#### [GOAL]
Give the data again exactly as written, skipping any pictures.

===============

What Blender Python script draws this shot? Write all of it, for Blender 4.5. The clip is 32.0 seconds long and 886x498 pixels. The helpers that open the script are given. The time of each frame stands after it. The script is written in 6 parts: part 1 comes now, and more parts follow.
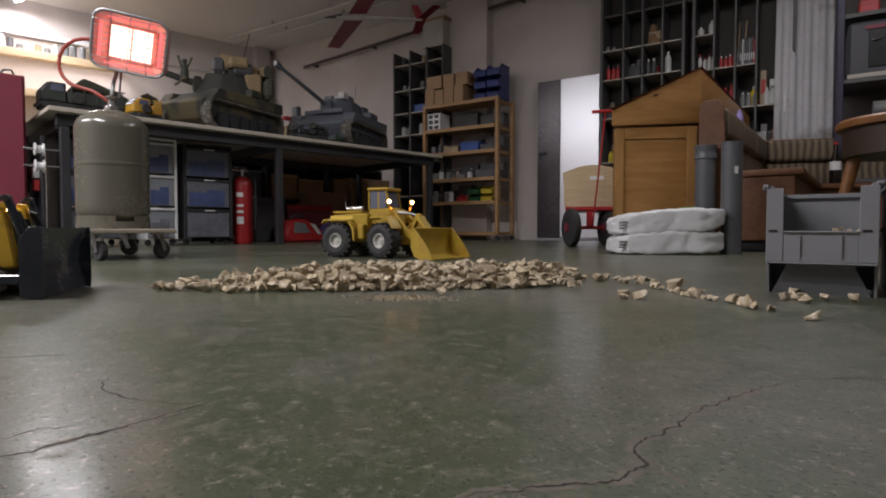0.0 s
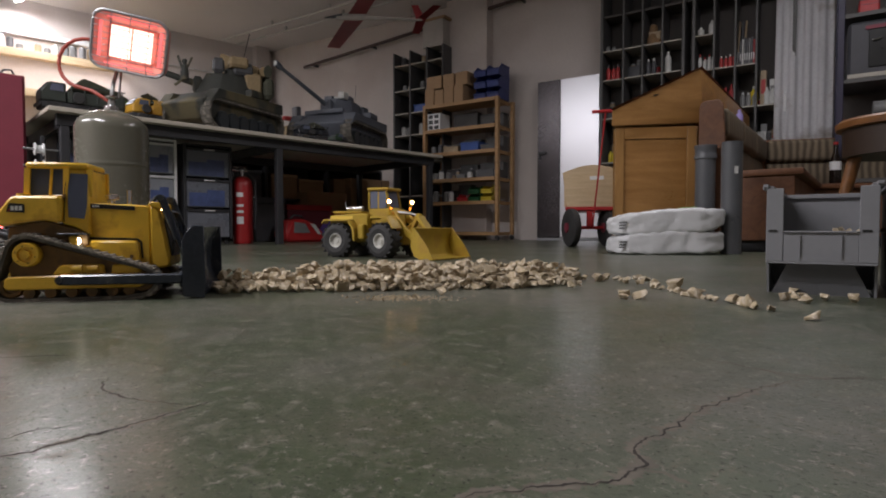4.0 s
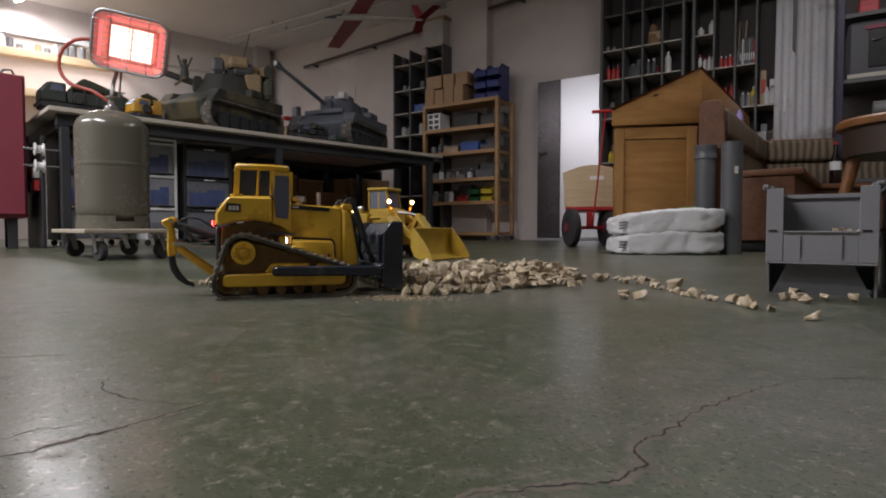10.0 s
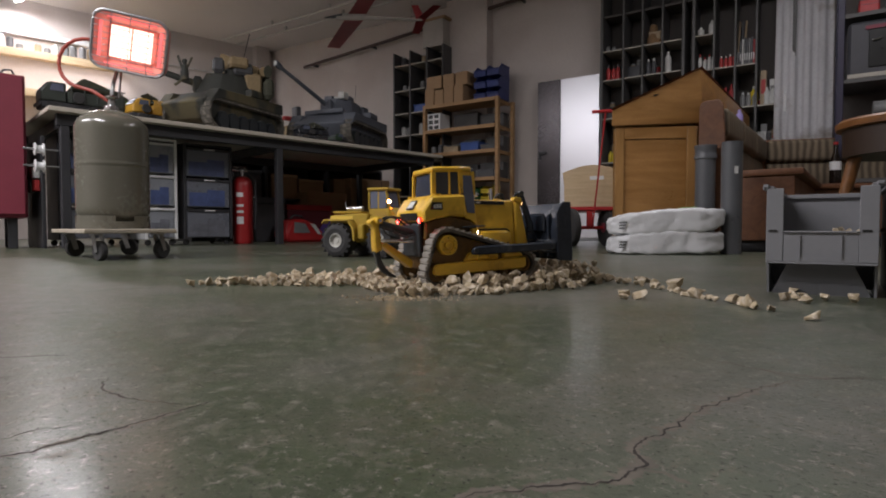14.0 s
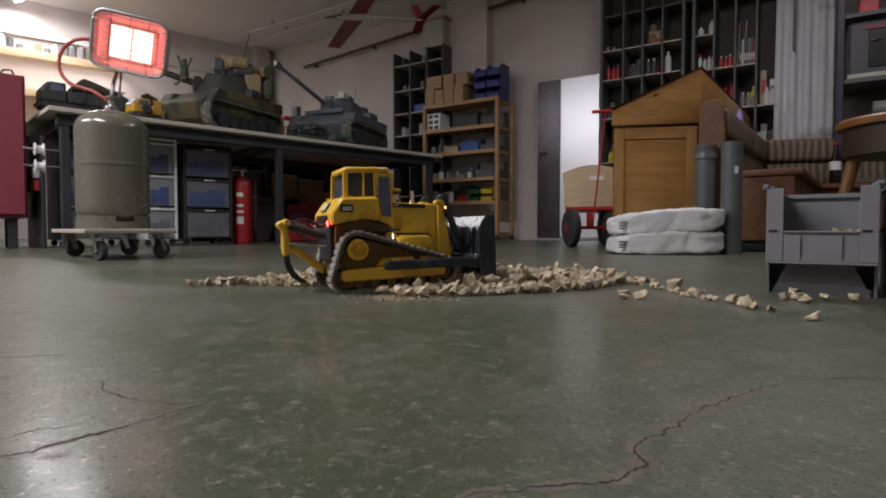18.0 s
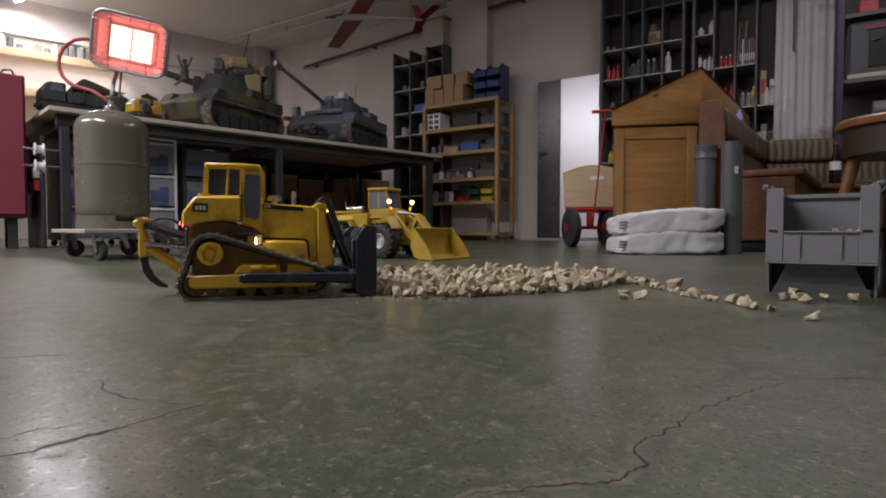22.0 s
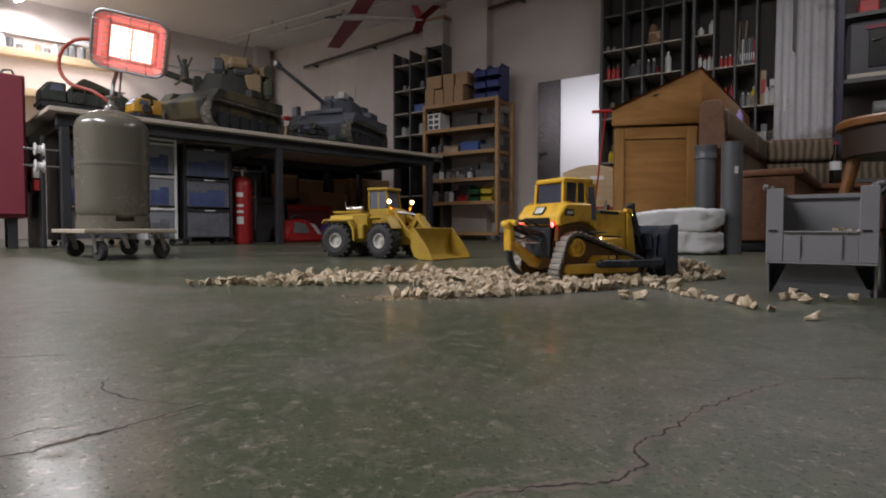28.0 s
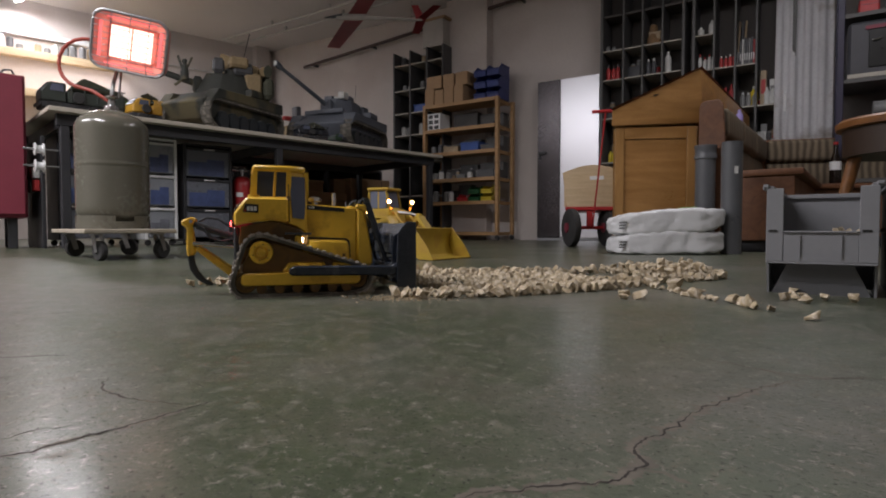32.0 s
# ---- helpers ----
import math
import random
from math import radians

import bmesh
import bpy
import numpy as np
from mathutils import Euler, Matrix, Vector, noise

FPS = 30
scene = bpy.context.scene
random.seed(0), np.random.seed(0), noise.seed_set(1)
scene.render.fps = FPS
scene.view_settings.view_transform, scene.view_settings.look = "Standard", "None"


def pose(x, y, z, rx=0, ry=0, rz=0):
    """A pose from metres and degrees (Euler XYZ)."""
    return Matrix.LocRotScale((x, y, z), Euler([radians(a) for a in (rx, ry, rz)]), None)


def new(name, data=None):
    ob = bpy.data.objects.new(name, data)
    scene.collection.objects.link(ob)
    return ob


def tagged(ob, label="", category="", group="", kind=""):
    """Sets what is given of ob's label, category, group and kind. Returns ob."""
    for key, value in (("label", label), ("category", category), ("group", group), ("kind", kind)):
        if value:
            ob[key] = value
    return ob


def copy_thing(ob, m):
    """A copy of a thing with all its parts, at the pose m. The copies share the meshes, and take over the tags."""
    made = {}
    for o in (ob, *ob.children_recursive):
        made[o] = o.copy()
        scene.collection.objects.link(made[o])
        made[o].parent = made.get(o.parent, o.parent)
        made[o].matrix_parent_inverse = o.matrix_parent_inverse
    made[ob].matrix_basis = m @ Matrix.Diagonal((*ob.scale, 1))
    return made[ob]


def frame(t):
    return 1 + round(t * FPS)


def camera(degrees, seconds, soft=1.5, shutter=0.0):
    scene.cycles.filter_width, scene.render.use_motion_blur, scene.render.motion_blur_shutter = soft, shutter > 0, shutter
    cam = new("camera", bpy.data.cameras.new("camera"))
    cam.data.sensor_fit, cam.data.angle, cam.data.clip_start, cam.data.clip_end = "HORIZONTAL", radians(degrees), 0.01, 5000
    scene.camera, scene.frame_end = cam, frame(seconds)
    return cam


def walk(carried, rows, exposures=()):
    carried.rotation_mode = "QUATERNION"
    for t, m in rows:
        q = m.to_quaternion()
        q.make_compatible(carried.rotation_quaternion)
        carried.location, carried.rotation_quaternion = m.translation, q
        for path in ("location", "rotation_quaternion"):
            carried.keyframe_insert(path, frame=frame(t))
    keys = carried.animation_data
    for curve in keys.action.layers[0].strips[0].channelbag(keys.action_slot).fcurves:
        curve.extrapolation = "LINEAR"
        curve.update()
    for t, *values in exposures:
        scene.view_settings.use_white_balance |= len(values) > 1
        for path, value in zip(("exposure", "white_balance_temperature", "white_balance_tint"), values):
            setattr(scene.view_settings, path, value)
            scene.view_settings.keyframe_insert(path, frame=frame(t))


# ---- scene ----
cam = camera(76.2, 32.0, soft=1.9)
EYE = pose(0, 0, 0.123, 90 - 2.06, 0, 0)
walk(cam, [(0.0, EYE), (32.0, EYE)])

# ---- light ----
scene.view_settings.exposure = 0.5
world = bpy.data.worlds.new("world")
scene.world = world
world.use_nodes = True
world.node_tree.nodes["Background"].inputs[0].default_value = (0.6, 0.65, 0.75, 1)
world.node_tree.nodes["Background"].inputs[1].default_value = 0.02

# the room's own axes: x along the back wall, -y out of it into the room
ROOM = pose(-2.54, 8.5, 0, 0, 0, -33)


def room(a, b, z=0, turn=0):
    """A pose a metres along the back wall, b metres out from it."""
    return ROOM @ pose(a, -b, z, 0, 0, turn)


def area(name, m, sx, sy, watts, colour):
    d = bpy.data.lights.new(name, "AREA")
    d.shape, d.size, d.size_y, d.energy, d.color = "RECTANGLE", sx, sy, watts, colour
    ob = new(name, d)
    ob.matrix_world = m
    return ob


CEIL = 2.75
TUBE_WHITE = (0.985, 0.957, 1.0)
# unseen ceiling tubes along the back wall's direction; the last three added to brighten
TUBES = [(0.0, 2.97, 27), (2.6, 6.7, 90), (4.8, 6.3, 57), (6.6, 2.4, 18), (8.0, 3.4, 4)]
for a, b, w in TUBES:
    area("tube_lamp", room(a, b, CEIL - 0.13), 1.5, 0.12, w, TUBE_WHITE)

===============

#### [EXERCISE SOLUTION]
What Blender Python script draws this shot? Write all of it, for Blender 4.5. The clip is 32.0 seconds long and 886x498 pixels. The helpers that open the script are given. The time of each frame stands after it. The script is written in 6 parts: part 1 comes now, and more parts follow.
0.0 s
4.0 s
10.0 s
14.0 s
18.0 s
22.0 s
28.0 s
32.0 s
# ---- helpers ----
import math
import random
from math import radians

import bmesh
import bpy
import numpy as np
from mathutils import Euler, Matrix, Vector, noise

FPS = 30
scene = bpy.context.scene
random.seed(0), np.random.seed(0), noise.seed_set(1)
scene.render.fps = FPS
scene.view_settings.view_transform, scene.view_settings.look = "Standard", "None"


def pose(x, y, z, rx=0, ry=0, rz=0):
    """A pose from metres and degrees (Euler XYZ)."""
    return Matrix.LocRotScale((x, y, z), Euler([radians(a) for a in (rx, ry, rz)]), None)


def new(name, data=None):
    ob = bpy.data.objects.new(name, data)
    scene.collection.objects.link(ob)
    return ob


def tagged(ob, label="", category="", group="", kind=""):
    """Sets what is given of ob's label, category, group and kind. Returns ob."""
    for key, value in (("label", label), ("category", category), ("group", group), ("kind", kind)):
        if value:
            ob[key] = value
    return ob


def copy_thing(ob, m):
    """A copy of a thing with all its parts, at the pose m. The copies share the meshes, and take over the tags."""
    made = {}
    for o in (ob, *ob.children_recursive):
        made[o] = o.copy()
        scene.collection.objects.link(made[o])
        made[o].parent = made.get(o.parent, o.parent)
        made[o].matrix_parent_inverse = o.matrix_parent_inverse
    made[ob].matrix_basis = m @ Matrix.Diagonal((*ob.scale, 1))
    return made[ob]


def frame(t):
    return 1 + round(t * FPS)


def camera(degrees, seconds, soft=1.5, shutter=0.0):
    scene.cycles.filter_width, scene.render.use_motion_blur, scene.render.motion_blur_shutter = soft, shutter > 0, shutter
    cam = new("camera", bpy.data.cameras.new("camera"))
    cam.data.sensor_fit, cam.data.angle, cam.data.clip_start, cam.data.clip_end = "HORIZONTAL", radians(degrees), 0.01, 5000
    scene.camera, scene.frame_end = cam, frame(seconds)
    return cam


def walk(carried, rows, exposures=()):
    carried.rotation_mode = "QUATERNION"
    for t, m in rows:
        q = m.to_quaternion()
        q.make_compatible(carried.rotation_quaternion)
        carried.location, carried.rotation_quaternion = m.translation, q
        for path in ("location", "rotation_quaternion"):
            carried.keyframe_insert(path, frame=frame(t))
    keys = carried.animation_data
    for curve in keys.action.layers[0].strips[0].channelbag(keys.action_slot).fcurves:
        curve.extrapolation = "LINEAR"
        curve.update()
    for t, *values in exposures:
        scene.view_settings.use_white_balance |= len(values) > 1
        for path, value in zip(("exposure", "white_balance_temperature", "white_balance_tint"), values):
            setattr(scene.view_settings, path, value)
            scene.view_settings.keyframe_insert(path, frame=frame(t))


# ---- scene ----
cam = camera(76.2, 32.0, soft=1.9)
EYE = pose(0, 0, 0.123, 90 - 2.06, 0, 0)
walk(cam, [(0.0, EYE), (32.0, EYE)])

# ---- light ----
scene.view_settings.exposure = 0.5
world = bpy.data.worlds.new("world")
scene.world = world
world.use_nodes = True
world.node_tree.nodes["Background"].inputs[0].default_value = (0.6, 0.65, 0.75, 1)
world.node_tree.nodes["Background"].inputs[1].default_value = 0.02

# the room's own axes: x along the back wall, -y out of it into the room
ROOM = pose(-2.54, 8.5, 0, 0, 0, -33)


def room(a, b, z=0, turn=0):
    """A pose a metres along the back wall, b metres out from it."""
    return ROOM @ pose(a, -b, z, 0, 0, turn)


def area(name, m, sx, sy, watts, colour):
    d = bpy.data.lights.new(name, "AREA")
    d.shape, d.size, d.size_y, d.energy, d.color = "RECTANGLE", sx, sy, watts, colour
    ob = new(name, d)
    ob.matrix_world = m
    return ob


CEIL = 2.75
TUBE_WHITE = (0.985, 0.957, 1.0)
# unseen ceiling tubes along the back wall's direction; the last three added to brighten
TUBES = [(0.0, 2.97, 27), (2.6, 6.7, 90), (4.8, 6.3, 57), (6.6, 2.4, 18), (8.0, 3.4, 4)]
for a, b, w in TUBES:
    area("tube_lamp", room(a, b, CEIL - 0.13), 1.5, 0.12, w, TUBE_WHITE)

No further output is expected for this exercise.